Yes it's perfectly possible to do it, just look at all the scarily clever stuff that's being done with 'deep fake' technology. But whether it's worth the time and money for the production company to do is another matter.
This photo was on the Daily Mails article about the programme*, I don't know if its just a publicity still or actually appeared in the programme.
It does look like there was someone else there just by the way they're positioned. The repeating patterns of the floor and the hedge make it fairly easy to photoshop someone out. A lot more difficult with moving images of course
*don't bother, it's several hundred words to say 'I don't know'
Most recent visual effects post production software includes Content Aware Fill tools to allow you to remove elements from moving sequences these days - some now use AI techniques. (I think After Effects added it a year or two ago - and other products have had it for a while). It may need a bit of assistance with some reference frames - but it's entirely do-able.
https://www.youtube.com/watch?v=4NSVDbuwpyQ
That is true – but as anybody who has used it will attest, it's far from perfect. It's amazing technology, but works much better with stationary shots and smaller details. Removing elements from video can be tricky because not only do you have to match the surrounding footage on a frame, you also have to match it through time, to allow for imperceptible variations in light, temperature and so on. The videos from Adobe et al show it at its best and, like I say, it's amazing technology but not always the right solution. It can be much easier to go for a 'manual' solution like the cropping mentioned above.

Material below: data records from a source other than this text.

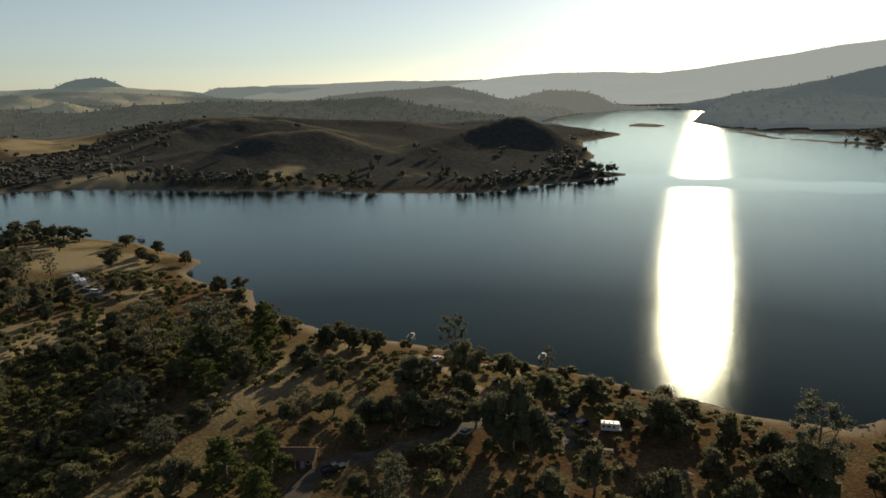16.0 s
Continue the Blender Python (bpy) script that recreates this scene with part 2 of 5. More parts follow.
MIDDLE_TREES_D = [
    ("oak", -133, 12, 5.1, 10.1), ("oak", -136, 22, 4.2, 9.1), ("oak", -140, 30, 4.2, 8.0), ("oak", -140, -135, 9.7, 11.1),
    ("oak", -119, -118, 7.8, 5.3), ("greypine", -125, -97, 10.0, 9.4), ("oak", -133, -70, 5.0, 3.5), ("oak", -102, -86, 11.6, 9.5),
    ("oak", -103, -101, 5.7, 10.7), ("oak", -95, -112, 8.5, 9.5), ("oak", -157, -63, 6.4, 7.6), ("oak", -145, -105, 6.4, 6.4),
    ("oak", -107, -117, 4.0, 5.0), ("oak", -93, -129, 5.0, 5.8), ("greypine", -184, -145, 17.6, 12.1), ("oak", -196, -166, 9.5, 11.0),
    ("oak", -173, -163, 9.6, 8.2), ("oak", -179, -232, 10.6, 14.8), ("oak", -185, -49, 7.0, 8.4), ("oak", -221, -75, 8.3, 9.0),
]

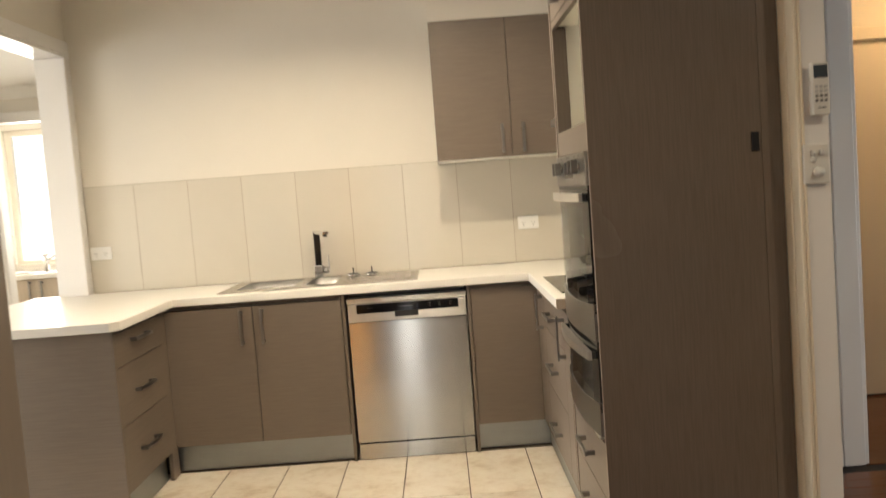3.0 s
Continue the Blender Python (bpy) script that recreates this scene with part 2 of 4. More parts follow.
def put_mesh(name, bm, material, parent=None, label="", smooth=False, origin=(0, 0, 0)):
    me = bpy.data.meshes.new(name)
    bmesh.ops.recalc_face_normals(bm, faces=bm.faces)
    bmesh.ops.translate(bm, verts=bm.verts, vec=-Vector(origin))
    for f in bm.faces:
        f.smooth = smooth
    bm.to_mesh(me)
    bm.free()
    me.materials.append(material)
    return new(name, me)


def part(name, bm, material, parent, label="", smooth=False):
    """Links a bmesh, given in world metres, as one mesh under a thing or a part."""
    ob = put_mesh(name, bm, material, None, label, smooth, BASE[parent])
    ob.parent = parent
    BASE[ob] = BASE[parent]
    return tagged(ob, label)


def solo(name, bm, material, label, category="", kind="", group="", smooth=False):
    ob = put_mesh(name, bm, material, smooth=smooth)
    BASE[ob] = Vector((0, 0, 0))
    return tagged(ob, label, category, group, kind)


def grounded(name, bm, material, label, category, at, smooth=False, group=""):
    """A one-mesh thing with its origin at its base."""
    ob = put_mesh(name, bm, material, None, "", smooth, at)
    ob.location = at
    BASE[ob] = Vector(at)
    return tagged(ob, label, category, group)


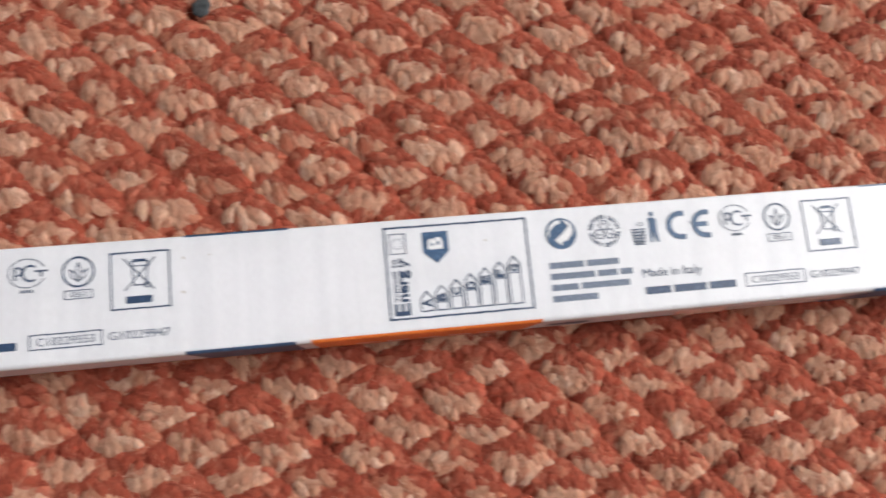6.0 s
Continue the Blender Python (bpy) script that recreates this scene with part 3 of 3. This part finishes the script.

It can also be incredibly resource intensive. Certainly on the example of the walking Masterchef shot, only a few seconds long, it would be very doable – but for longer shots most editors would explore what other options are available before tying up processing time.
I appreciate that the point you were making was different, but for the benefit of other members who are less familiar with video editing technology I thought it was worth pointing out that content-aware fill is much harder in motion than for stills.